## Given exercise
Without the pictures, can you quote each line below exactly?

## Data shown
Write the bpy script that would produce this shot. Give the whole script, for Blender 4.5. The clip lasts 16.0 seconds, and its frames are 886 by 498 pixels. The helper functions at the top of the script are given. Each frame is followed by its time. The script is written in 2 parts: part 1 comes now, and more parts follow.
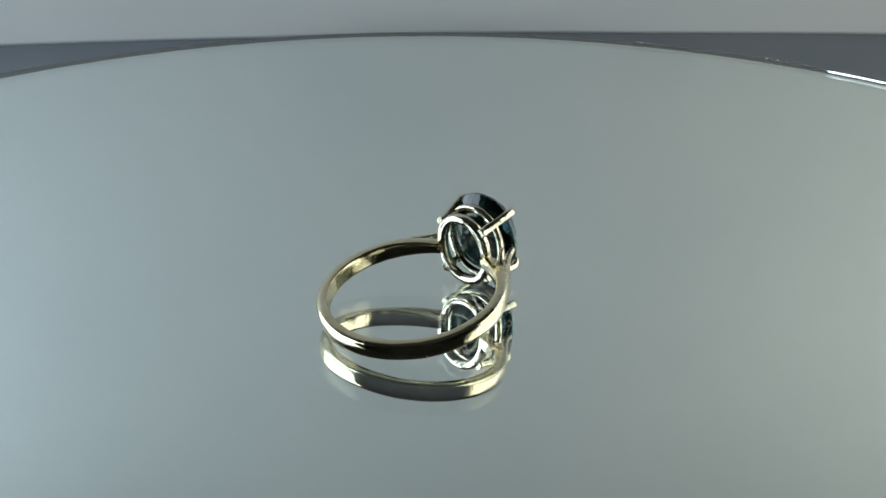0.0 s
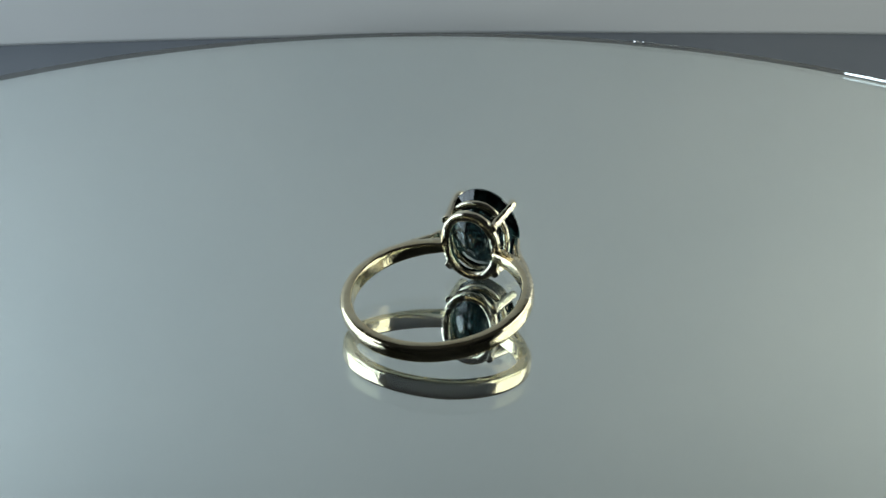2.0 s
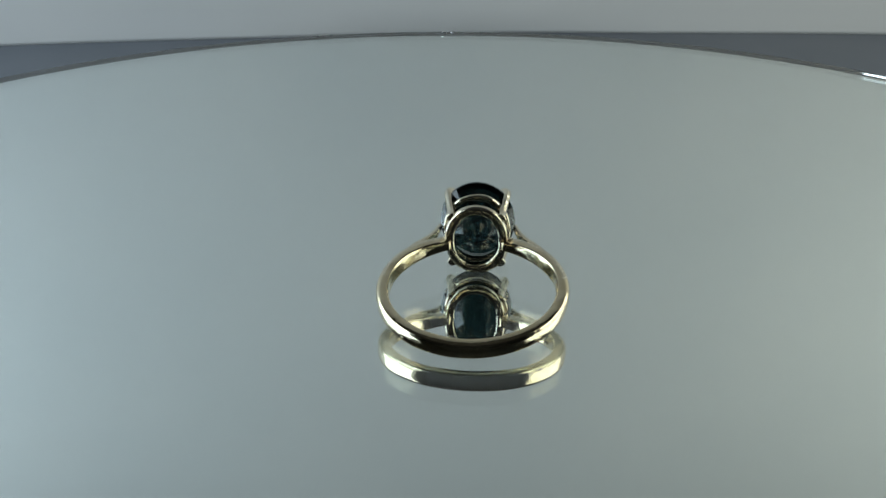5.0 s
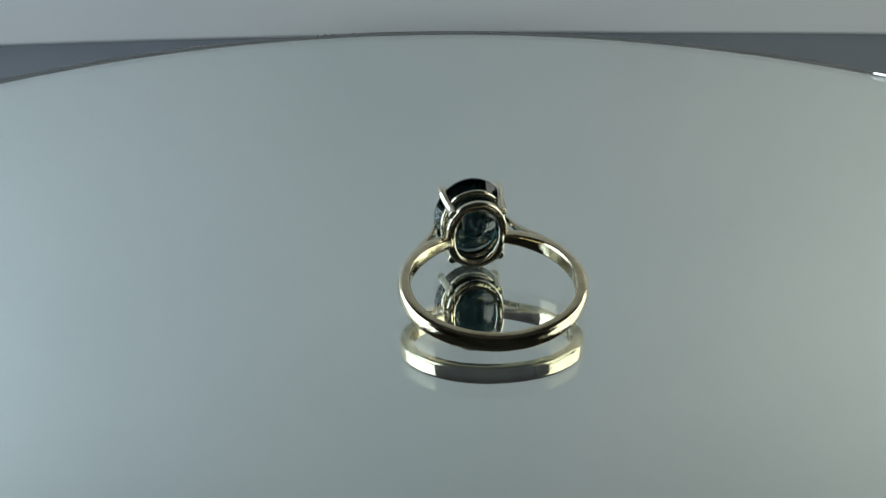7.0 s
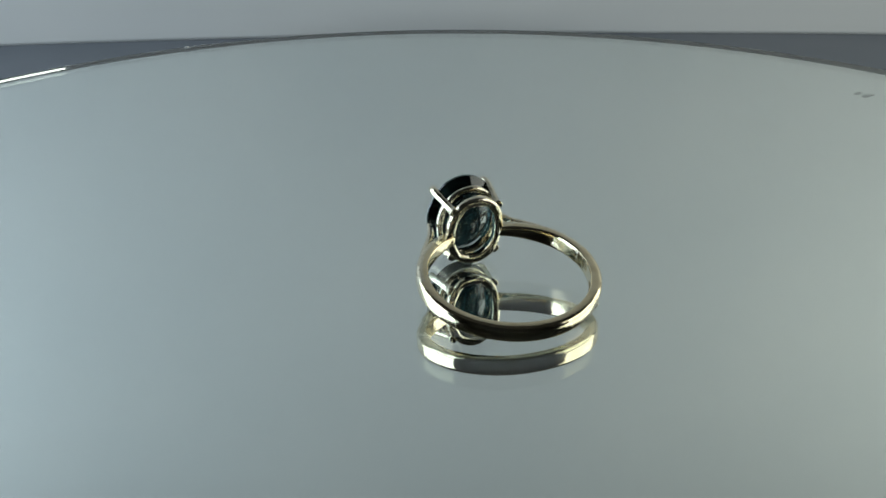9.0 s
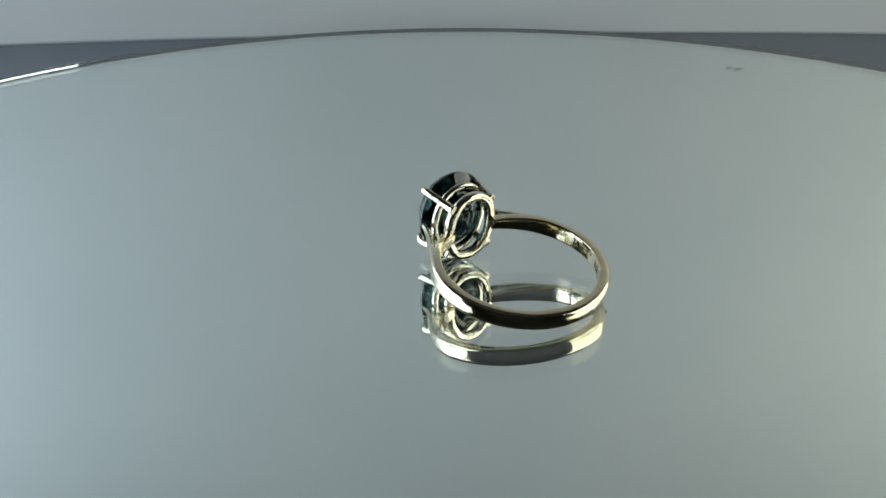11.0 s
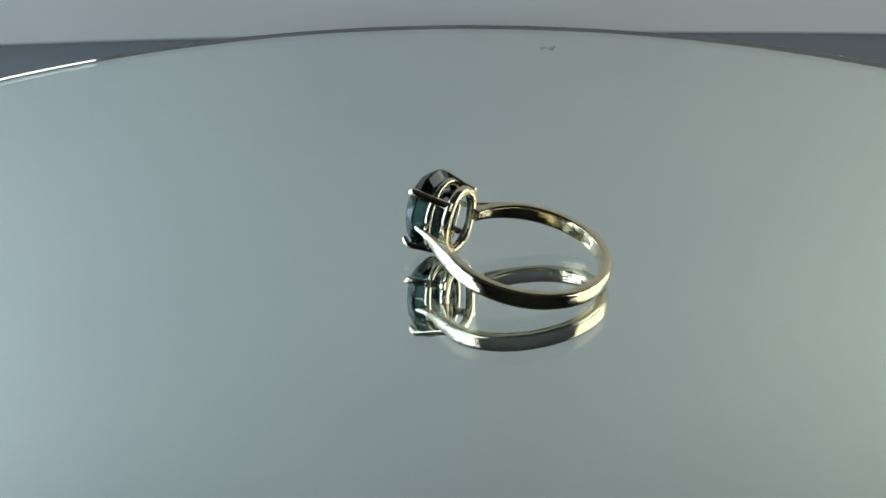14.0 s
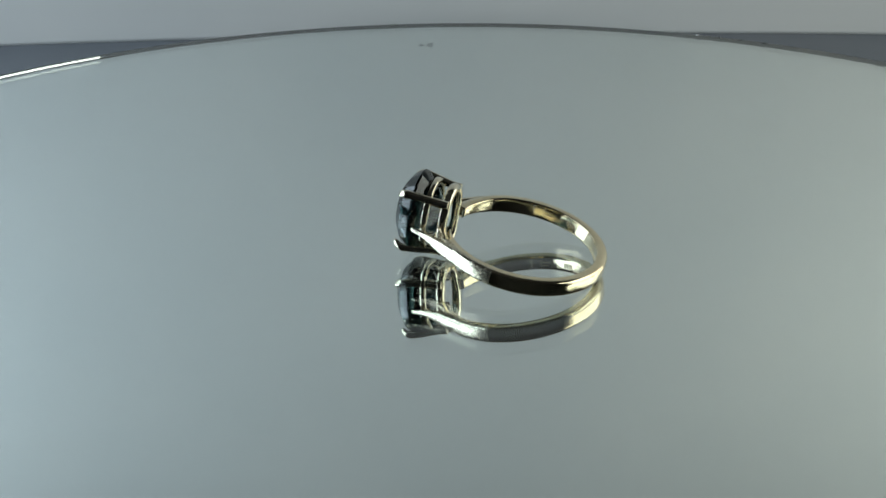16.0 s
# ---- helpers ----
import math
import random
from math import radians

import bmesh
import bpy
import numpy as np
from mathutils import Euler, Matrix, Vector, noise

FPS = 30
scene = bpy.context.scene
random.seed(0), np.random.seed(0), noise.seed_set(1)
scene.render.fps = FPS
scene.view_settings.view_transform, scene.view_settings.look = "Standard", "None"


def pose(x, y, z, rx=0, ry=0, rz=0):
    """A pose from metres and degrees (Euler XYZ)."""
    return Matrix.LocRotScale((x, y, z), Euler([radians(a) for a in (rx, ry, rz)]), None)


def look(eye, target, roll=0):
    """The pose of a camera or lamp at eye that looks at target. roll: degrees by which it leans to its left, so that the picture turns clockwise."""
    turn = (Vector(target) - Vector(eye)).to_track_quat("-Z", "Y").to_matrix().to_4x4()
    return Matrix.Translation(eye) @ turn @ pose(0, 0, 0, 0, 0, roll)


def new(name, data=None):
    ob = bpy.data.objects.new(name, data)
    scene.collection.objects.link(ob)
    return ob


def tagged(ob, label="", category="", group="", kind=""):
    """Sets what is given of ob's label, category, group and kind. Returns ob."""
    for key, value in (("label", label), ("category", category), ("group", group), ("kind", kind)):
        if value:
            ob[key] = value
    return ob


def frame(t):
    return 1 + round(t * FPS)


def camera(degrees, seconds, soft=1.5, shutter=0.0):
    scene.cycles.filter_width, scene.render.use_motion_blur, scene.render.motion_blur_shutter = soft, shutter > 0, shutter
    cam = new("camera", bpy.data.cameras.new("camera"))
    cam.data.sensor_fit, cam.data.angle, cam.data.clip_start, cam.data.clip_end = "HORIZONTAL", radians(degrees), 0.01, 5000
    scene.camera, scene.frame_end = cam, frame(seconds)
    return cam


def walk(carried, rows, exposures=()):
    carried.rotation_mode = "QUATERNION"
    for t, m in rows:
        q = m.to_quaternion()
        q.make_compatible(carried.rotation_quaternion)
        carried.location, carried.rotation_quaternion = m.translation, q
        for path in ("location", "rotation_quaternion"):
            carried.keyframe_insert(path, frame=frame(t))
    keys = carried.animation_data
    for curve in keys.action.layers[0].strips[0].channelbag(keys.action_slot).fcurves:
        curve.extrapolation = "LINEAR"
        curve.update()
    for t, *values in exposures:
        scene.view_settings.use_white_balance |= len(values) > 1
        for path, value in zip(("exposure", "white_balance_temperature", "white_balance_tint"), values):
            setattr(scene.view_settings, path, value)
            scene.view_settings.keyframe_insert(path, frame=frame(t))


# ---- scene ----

## Finished answer
Write the bpy script that would produce this shot. Give the whole script, for Blender 4.5. The clip lasts 16.0 seconds, and its frames are 886 by 498 pixels. The helper functions at the top of the script are given. Each frame is followed by its time. The script is written in 2 parts: part 1 comes now, and more parts follow.
0.0 s
2.0 s
5.0 s
7.0 s
9.0 s
11.0 s
14.0 s
16.0 s
# ---- helpers ----
import math
import random
from math import radians

import bmesh
import bpy
import numpy as np
from mathutils import Euler, Matrix, Vector, noise

FPS = 30
scene = bpy.context.scene
random.seed(0), np.random.seed(0), noise.seed_set(1)
scene.render.fps = FPS
scene.view_settings.view_transform, scene.view_settings.look = "Standard", "None"


def pose(x, y, z, rx=0, ry=0, rz=0):
    """A pose from metres and degrees (Euler XYZ)."""
    return Matrix.LocRotScale((x, y, z), Euler([radians(a) for a in (rx, ry, rz)]), None)


def look(eye, target, roll=0):
    """The pose of a camera or lamp at eye that looks at target. roll: degrees by which it leans to its left, so that the picture turns clockwise."""
    turn = (Vector(target) - Vector(eye)).to_track_quat("-Z", "Y").to_matrix().to_4x4()
    return Matrix.Translation(eye) @ turn @ pose(0, 0, 0, 0, 0, roll)


def new(name, data=None):
    ob = bpy.data.objects.new(name, data)
    scene.collection.objects.link(ob)
    return ob


def tagged(ob, label="", category="", group="", kind=""):
    """Sets what is given of ob's label, category, group and kind. Returns ob."""
    for key, value in (("label", label), ("category", category), ("group", group), ("kind", kind)):
        if value:
            ob[key] = value
    return ob


def frame(t):
    return 1 + round(t * FPS)


def camera(degrees, seconds, soft=1.5, shutter=0.0):
    scene.cycles.filter_width, scene.render.use_motion_blur, scene.render.motion_blur_shutter = soft, shutter > 0, shutter
    cam = new("camera", bpy.data.cameras.new("camera"))
    cam.data.sensor_fit, cam.data.angle, cam.data.clip_start, cam.data.clip_end = "HORIZONTAL", radians(degrees), 0.01, 5000
    scene.camera, scene.frame_end = cam, frame(seconds)
    return cam


def walk(carried, rows, exposures=()):
    carried.rotation_mode = "QUATERNION"
    for t, m in rows:
        q = m.to_quaternion()
        q.make_compatible(carried.rotation_quaternion)
        carried.location, carried.rotation_quaternion = m.translation, q
        for path in ("location", "rotation_quaternion"):
            carried.keyframe_insert(path, frame=frame(t))
    keys = carried.animation_data
    for curve in keys.action.layers[0].strips[0].channelbag(keys.action_slot).fcurves:
        curve.extrapolation = "LINEAR"
        curve.update()
    for t, *values in exposures:
        scene.view_settings.use_white_balance |= len(values) > 1
        for path, value in zip(("exposure", "white_balance_temperature", "white_balance_tint"), values):
            setattr(scene.view_settings, path, value)
            scene.view_settings.keyframe_insert(path, frame=frame(t))


# ---- scene ----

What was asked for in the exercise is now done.